Lines before the one containing "5. More parts follow." are excluded; reproduce that line and all lines after it in the entries below, exactly.

Start of Data provided

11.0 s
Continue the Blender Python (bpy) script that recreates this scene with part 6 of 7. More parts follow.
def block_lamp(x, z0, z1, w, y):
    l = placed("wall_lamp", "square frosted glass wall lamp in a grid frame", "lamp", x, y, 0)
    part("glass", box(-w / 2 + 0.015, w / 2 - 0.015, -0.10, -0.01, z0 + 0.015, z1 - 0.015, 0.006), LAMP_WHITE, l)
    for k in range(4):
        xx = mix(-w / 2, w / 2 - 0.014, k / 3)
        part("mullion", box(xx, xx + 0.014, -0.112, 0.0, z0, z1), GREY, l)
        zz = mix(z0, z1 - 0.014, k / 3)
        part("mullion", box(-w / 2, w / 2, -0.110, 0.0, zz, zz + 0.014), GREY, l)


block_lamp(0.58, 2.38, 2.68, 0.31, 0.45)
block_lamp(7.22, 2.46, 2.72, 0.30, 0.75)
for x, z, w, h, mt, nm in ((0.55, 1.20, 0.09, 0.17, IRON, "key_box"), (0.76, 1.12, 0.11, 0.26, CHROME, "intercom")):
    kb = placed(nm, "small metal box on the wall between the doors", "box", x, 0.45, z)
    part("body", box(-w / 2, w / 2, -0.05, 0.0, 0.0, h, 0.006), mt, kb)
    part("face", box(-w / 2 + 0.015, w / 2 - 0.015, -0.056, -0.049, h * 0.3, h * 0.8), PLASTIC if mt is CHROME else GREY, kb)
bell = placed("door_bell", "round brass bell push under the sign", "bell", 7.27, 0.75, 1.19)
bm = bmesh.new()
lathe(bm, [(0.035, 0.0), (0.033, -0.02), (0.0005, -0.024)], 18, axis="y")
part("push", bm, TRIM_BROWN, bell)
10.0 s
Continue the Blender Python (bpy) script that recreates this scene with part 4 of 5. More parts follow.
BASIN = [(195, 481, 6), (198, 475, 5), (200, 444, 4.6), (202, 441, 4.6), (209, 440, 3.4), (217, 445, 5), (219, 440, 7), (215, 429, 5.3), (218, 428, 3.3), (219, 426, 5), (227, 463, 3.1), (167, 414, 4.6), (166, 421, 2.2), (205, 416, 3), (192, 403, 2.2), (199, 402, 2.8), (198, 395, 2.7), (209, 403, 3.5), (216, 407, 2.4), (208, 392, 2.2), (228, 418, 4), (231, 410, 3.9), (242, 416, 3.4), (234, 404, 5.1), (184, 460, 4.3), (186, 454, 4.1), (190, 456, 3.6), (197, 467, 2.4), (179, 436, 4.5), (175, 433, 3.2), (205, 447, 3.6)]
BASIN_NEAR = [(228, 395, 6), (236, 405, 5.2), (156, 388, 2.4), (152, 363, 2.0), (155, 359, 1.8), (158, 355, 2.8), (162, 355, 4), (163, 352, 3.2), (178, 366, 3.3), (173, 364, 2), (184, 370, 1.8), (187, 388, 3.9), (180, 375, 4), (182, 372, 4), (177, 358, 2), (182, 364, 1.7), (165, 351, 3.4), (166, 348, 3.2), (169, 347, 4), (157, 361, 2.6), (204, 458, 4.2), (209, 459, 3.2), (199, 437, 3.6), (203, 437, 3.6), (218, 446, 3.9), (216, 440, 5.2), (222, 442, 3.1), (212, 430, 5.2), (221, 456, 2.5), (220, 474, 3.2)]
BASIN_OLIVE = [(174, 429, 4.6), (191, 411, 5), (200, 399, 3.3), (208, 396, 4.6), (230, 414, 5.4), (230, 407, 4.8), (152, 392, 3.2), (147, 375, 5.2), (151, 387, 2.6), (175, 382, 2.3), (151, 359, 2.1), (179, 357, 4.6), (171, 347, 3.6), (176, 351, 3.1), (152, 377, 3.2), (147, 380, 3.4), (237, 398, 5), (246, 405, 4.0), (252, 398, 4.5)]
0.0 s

End of Data provided

Response for this exercise:
Continue the Blender Python (bpy) script that recreates this scene with part 4 of 5. More parts follow.
BASIN = [(195, 481, 6), (198, 475, 5), (200, 444, 4.6), (202, 441, 4.6), (209, 440, 3.4), (217, 445, 5), (219, 440, 7), (215, 429, 5.3), (218, 428, 3.3), (219, 426, 5), (227, 463, 3.1), (167, 414, 4.6), (166, 421, 2.2), (205, 416, 3), (192, 403, 2.2), (199, 402, 2.8), (198, 395, 2.7), (209, 403, 3.5), (216, 407, 2.4), (208, 392, 2.2), (228, 418, 4), (231, 410, 3.9), (242, 416, 3.4), (234, 404, 5.1), (184, 460, 4.3), (186, 454, 4.1), (190, 456, 3.6), (197, 467, 2.4), (179, 436, 4.5), (175, 433, 3.2), (205, 447, 3.6)]
BASIN_NEAR = [(228, 395, 6), (236, 405, 5.2), (156, 388, 2.4), (152, 363, 2.0), (155, 359, 1.8), (158, 355, 2.8), (162, 355, 4), (163, 352, 3.2), (178, 366, 3.3), (173, 364, 2), (184, 370, 1.8), (187, 388, 3.9), (180, 375, 4), (182, 372, 4), (177, 358, 2), (182, 364, 1.7), (165, 351, 3.4), (166, 348, 3.2), (169, 347, 4), (157, 361, 2.6), (204, 458, 4.2), (209, 459, 3.2), (199, 437, 3.6), (203, 437, 3.6), (218, 446, 3.9), (216, 440, 5.2), (222, 442, 3.1), (212, 430, 5.2), (221, 456, 2.5), (220, 474, 3.2)]
BASIN_OLIVE = [(174, 429, 4.6), (191, 411, 5), (200, 399, 3.3), (208, 396, 4.6), (230, 414, 5.4), (230, 407, 4.8), (152, 392, 3.2), (147, 375, 5.2), (151, 387, 2.6), (175, 382, 2.3), (151, 359, 2.1), (179, 357, 4.6), (171, 347, 3.6), (176, 351, 3.1), (152, 377, 3.2), (147, 380, 3.4), (237, 398, 5), (246, 405, 4.0), (252, 398, 4.5)]
0.0 s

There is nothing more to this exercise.